ESTATE
PLANNING ADVISOR[i]
Vol.3, No.
6 February,
2002
JOINT TENANCY PERSONAL PROPERTY WITH NON CITIZEN SPOUSES:
DON’T DO IT
This Advisor explains the gift tax problems that can occur if a joint account, which has a non citizen spouse as a joint tenant, is created in personal property.
1. What’s the problem, are joint accounts with non citizen spouses treated differently than with citizen spouses?
Yes, and the consequences of forming these types of accounts with a non citizen spouse can be disastrous.
2. What’s the big problem?
Prior to July 14, 1988, if the creation of a joint account with a spouse, non citizen or not, created a gift, the gift was not taxable because of the unlimited marital deduction for gifts. However, Congress was apparently concerned that if one spouse created a joint account with, say, $5,000,000 of that spouse’s funds, with a non citizen spouse, if the donor spouse predeceased the non citizen spouse, the non citizen spouse would receive the entire $5,000,000 without any gift taxes. The non-citizen spouse could then return to his or her country of origin and the U.S. Treasury would never receive any estate taxes on the $5,000,000 when the non citizen spouse died in his or her country of origin.

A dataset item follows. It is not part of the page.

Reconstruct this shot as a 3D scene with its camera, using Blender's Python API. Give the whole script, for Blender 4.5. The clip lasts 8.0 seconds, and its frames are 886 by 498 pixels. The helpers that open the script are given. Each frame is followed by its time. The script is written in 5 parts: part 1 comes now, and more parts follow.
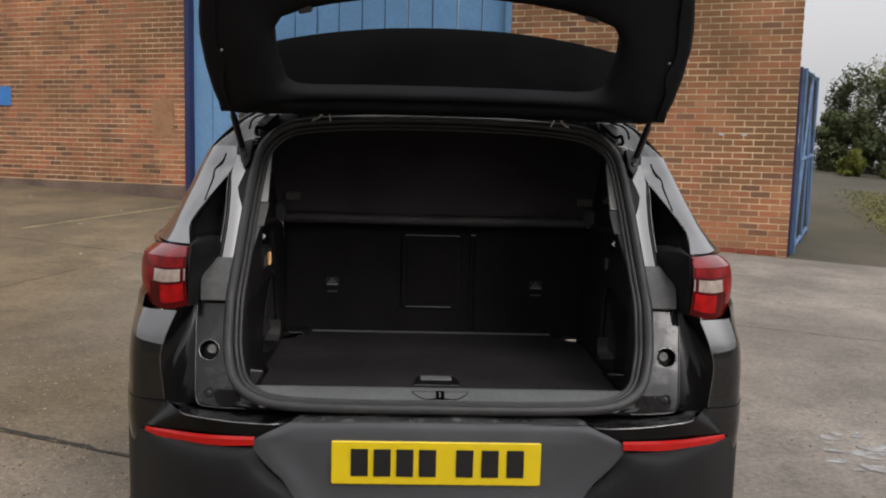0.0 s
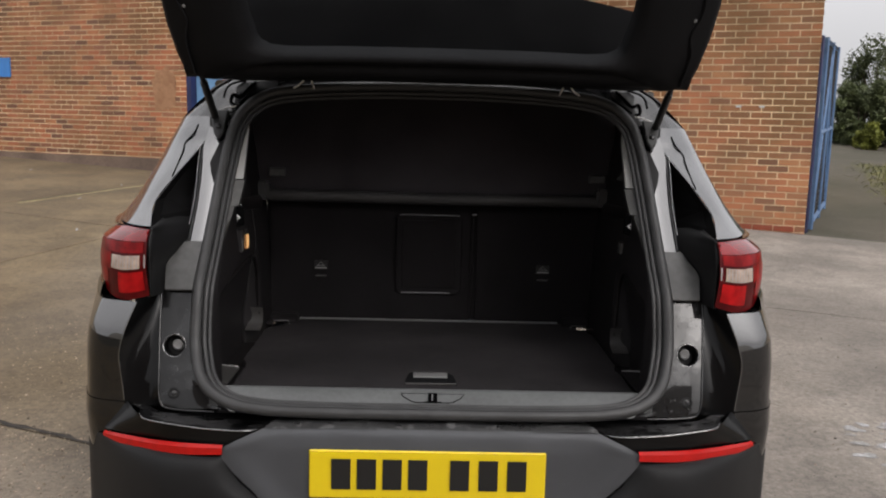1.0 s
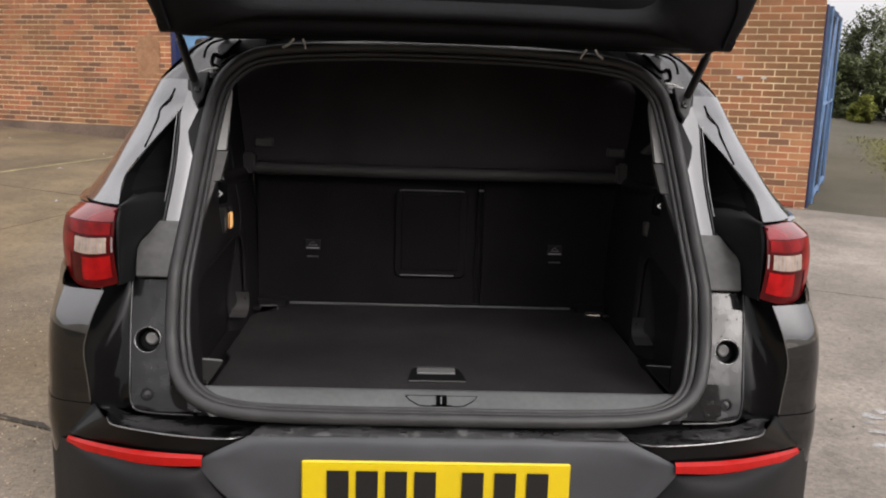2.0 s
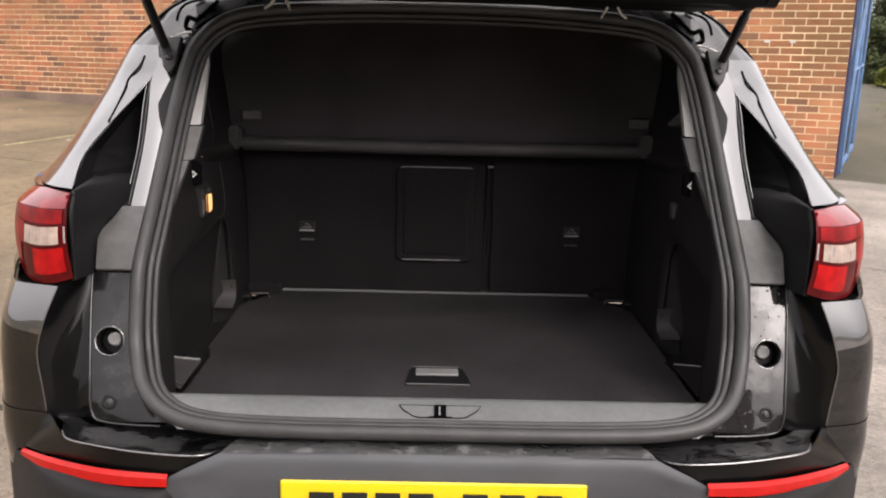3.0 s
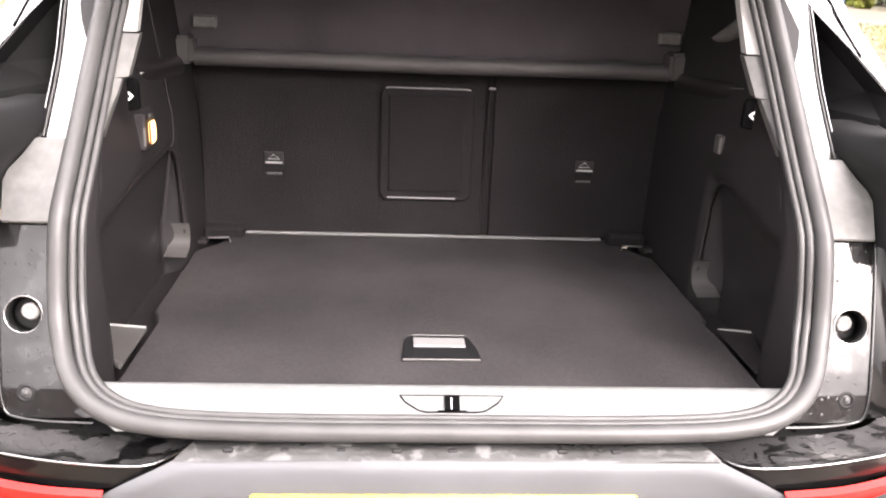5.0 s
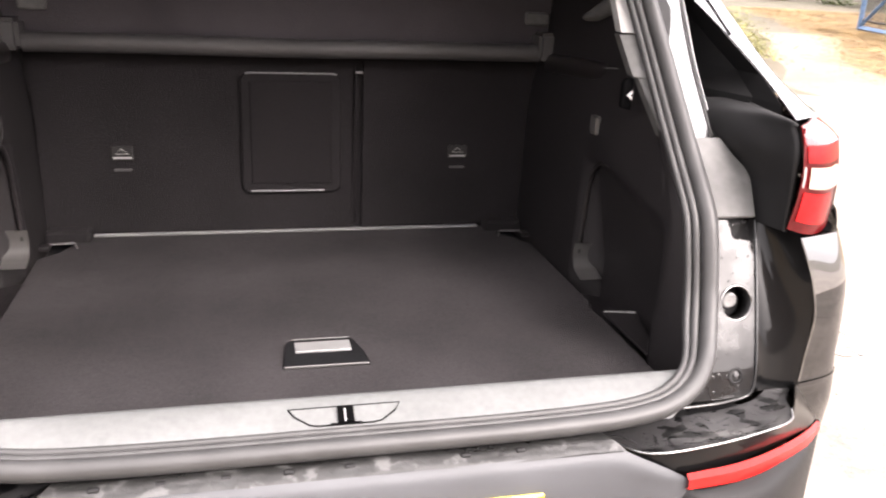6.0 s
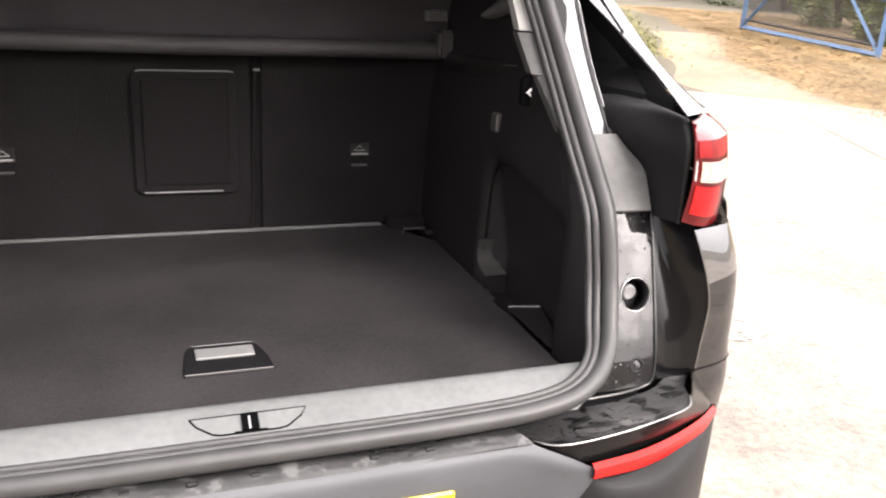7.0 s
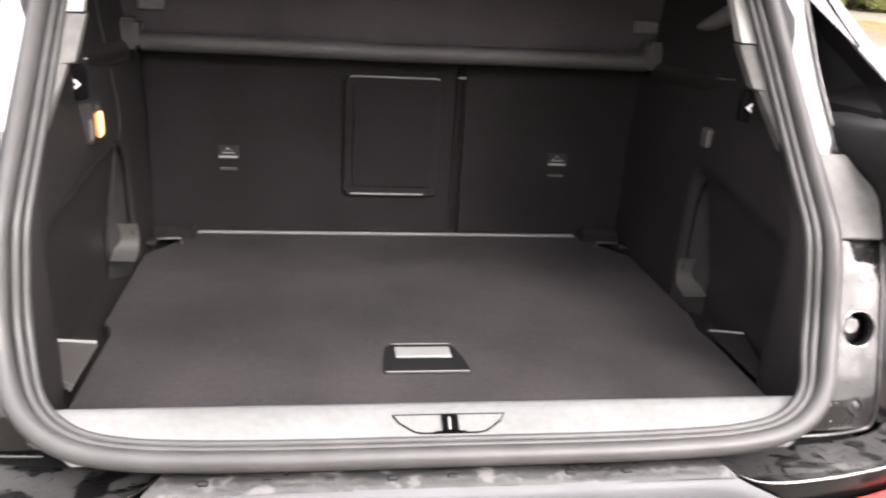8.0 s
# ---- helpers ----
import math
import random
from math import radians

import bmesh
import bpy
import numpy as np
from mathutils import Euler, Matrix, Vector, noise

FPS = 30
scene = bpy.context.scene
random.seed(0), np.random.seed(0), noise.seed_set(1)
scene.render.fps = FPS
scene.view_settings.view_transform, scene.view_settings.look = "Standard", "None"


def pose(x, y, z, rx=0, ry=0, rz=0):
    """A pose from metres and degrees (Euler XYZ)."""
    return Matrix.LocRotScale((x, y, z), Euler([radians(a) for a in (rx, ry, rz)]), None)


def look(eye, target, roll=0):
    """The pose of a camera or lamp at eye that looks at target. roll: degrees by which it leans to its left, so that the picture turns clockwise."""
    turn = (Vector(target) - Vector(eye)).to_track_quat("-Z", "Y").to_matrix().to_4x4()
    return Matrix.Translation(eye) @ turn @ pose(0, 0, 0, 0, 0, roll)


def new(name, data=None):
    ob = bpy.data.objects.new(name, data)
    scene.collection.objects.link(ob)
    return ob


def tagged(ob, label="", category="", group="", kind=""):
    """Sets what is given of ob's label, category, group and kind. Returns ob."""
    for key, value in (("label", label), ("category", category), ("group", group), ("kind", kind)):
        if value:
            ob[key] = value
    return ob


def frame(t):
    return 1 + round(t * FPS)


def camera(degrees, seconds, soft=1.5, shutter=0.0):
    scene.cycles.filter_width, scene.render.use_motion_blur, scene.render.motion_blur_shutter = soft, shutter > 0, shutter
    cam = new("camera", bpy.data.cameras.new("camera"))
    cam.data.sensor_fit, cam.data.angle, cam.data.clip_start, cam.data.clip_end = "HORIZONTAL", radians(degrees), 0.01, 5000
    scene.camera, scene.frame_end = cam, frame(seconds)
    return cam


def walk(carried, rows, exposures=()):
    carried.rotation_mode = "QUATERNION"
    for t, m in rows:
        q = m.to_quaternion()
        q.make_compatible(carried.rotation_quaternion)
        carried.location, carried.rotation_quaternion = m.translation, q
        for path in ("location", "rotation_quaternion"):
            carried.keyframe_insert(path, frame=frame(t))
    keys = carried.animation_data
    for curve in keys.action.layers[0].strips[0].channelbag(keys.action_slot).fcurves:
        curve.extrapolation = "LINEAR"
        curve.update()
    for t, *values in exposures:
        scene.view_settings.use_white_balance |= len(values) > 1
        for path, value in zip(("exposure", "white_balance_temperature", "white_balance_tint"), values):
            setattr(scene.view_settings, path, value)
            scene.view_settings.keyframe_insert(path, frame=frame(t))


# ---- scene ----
cam = camera(56.4, 8.0, soft=2.0, shutter=0.3)
PATH = [
    (0, (-0.077, -1.974, 1.389), (-0.005, 0.011, 1.159), 1.5),
    (0.5, (-0.059, -1.846, 1.39), (0.014, 0.138, 1.146), 1.6),
    (1, (-0.03, -1.726, 1.385), (0.019, 0.252, 1.091), 1.5),
    (1.5, (-0.067, -1.593, 1.379), (0.0, 0.375, 1.027), 1.9),
    (1.7, (-0.08, -1.552, 1.373), (0.001, 0.415, 1.02), 1.9),
    (2.8, (-0.022, -1.324, 1.372), (0.022, 0.631, 0.952), 1.6),
    (3, (-0.026, -1.278, 1.37), (0.008, 0.673, 0.934), 1.5),
    (3.5, (-0.057, -1.158, 1.363), (-0.007, 0.782, 0.878), 2.2),
    (4, (-0.081, -1.084, 1.354), (0.021, 0.841, 0.823), 2.4),
    (4.2, (-0.077, -1.051, 1.347), (0.035, 0.866, 0.79), 2.4),
    (5.3, (-0.102, -0.914, 1.331), (0.049, 0.978, 0.7), 2.3),
    (5.5, (-0.11, -0.894, 1.327), (0.116, 0.989, 0.692), 2.5),
    (6, (-0.119, -0.859, 1.322), (0.348, 0.977, 0.681), 2.7),
    (6.3, (-0.107, -0.842, 1.323), (0.472, 0.959, 0.673), 2.94),
    (6.5, (-0.1, -0.837, 1.323), (0.557, 0.937, 0.674), 3.1),
    (6.6, (-0.101, -0.839, 1.323), (0.602, 0.919, 0.677), 3.18),
    (6.8, (-0.106, -0.846, 1.323), (0.614, 0.906, 0.683), 3.34),
    (7, (-0.115, -0.851, 1.322), (0.57, 0.917, 0.686), 3.5),
    (7.5, (-0.141, -0.846, 1.317), (0.411, 0.966, 0.678), 3.3),
    (7.8, (-0.155, -0.84, 1.317), (0.267, 1.008, 0.679), 3.3),
    (8, (-0.163, -0.835, 1.317), (0.128, 1.039, 0.682), 3.3),
]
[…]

3. Isn’t that the same thing a citizen spouse could do?
No, a citizen of the United States, the surviving spouse, is taxable on his or her world wide holdings, so the loss of revenue is prevented.
4. Would you provide an example, I am confused?
Sure. Let’s look at the legal rules first. Normally, I try to avoid citations and other complicated discussions, but in this case, it will aid in understanding. Let’s take it step by step in the transaction:
To show where the rules of repealed section 2515A come into play, we will look at section 2523(i)(3), which states: “(3) the principles of sections 2515 [dealing with joint tenancy in real estate] and 2515A [dealing with joint tenancy in personal property] (as such sections were in effect before their repeal by the Economic Recovery Tax Act of 1981) shall apply, except that the provisions of such section 2515 providing for an election shall not apply.
As we learned earlier, section 2515A creates a one half interest in each spouse, and the propertied spouse, in our example, has made a gift to the non citizen spouse in the amount of $2,500,000
5. That means the creation of a joint, personal property, account in which a non citizen spouse is a joint owner can be a gift tax disaster, doesn’t it?
Yes it does, in our example, the propertied spouse has made a taxable gift of $2,390,000 and may not realize it for years, while penalties and interest continue to mount. All I can say, is, be very careful creating joint accounts with personal property.